> EXERCISE BRIEF
Set down, exactly as written, only the lines starting with the one that holds "Continue the Blender" and ending with the one that holds "return v, np.concatenate([k".

> INFORMATION PROVIDED
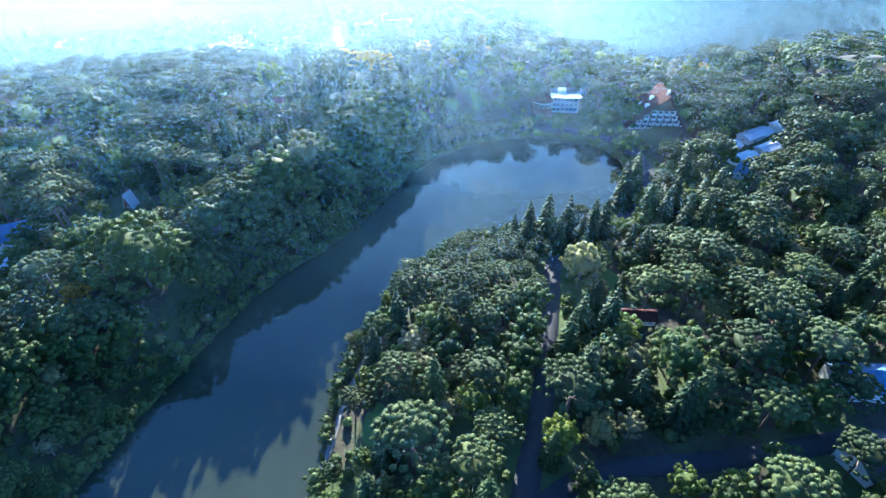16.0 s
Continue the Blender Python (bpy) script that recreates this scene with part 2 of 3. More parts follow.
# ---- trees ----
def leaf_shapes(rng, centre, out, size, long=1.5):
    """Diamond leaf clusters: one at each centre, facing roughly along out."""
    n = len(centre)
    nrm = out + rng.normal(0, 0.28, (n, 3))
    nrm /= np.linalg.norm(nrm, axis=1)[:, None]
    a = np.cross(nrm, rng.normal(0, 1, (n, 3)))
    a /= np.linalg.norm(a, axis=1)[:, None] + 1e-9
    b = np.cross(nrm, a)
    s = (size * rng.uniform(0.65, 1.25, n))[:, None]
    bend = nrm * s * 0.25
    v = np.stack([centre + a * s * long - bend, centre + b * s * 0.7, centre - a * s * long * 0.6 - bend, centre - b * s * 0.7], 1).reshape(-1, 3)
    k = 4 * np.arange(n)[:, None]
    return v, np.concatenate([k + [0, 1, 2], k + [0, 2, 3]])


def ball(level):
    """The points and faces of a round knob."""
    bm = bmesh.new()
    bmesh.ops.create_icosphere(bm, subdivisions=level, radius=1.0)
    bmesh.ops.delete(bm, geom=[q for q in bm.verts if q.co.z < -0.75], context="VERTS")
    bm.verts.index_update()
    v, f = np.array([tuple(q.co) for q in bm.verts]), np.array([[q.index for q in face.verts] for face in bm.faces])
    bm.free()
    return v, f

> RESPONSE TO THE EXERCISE
Continue the Blender Python (bpy) script that recreates this scene with part 2 of 3. More parts follow.
# ---- trees ----
def leaf_shapes(rng, centre, out, size, long=1.5):
    """Diamond leaf clusters: one at each centre, facing roughly along out."""
    n = len(centre)
    nrm = out + rng.normal(0, 0.28, (n, 3))
    nrm /= np.linalg.norm(nrm, axis=1)[:, None]
    a = np.cross(nrm, rng.normal(0, 1, (n, 3)))
    a /= np.linalg.norm(a, axis=1)[:, None] + 1e-9
    b = np.cross(nrm, a)
    s = (size * rng.uniform(0.65, 1.25, n))[:, None]
    bend = nrm * s * 0.25
    v = np.stack([centre + a * s * long - bend, centre + b * s * 0.7, centre - a * s * long * 0.6 - bend, centre - b * s * 0.7], 1).reshape(-1, 3)
    k = 4 * np.arange(n)[:, None]
    return v, np.concatenate([k + [0, 1, 2], k + [0, 2, 3]])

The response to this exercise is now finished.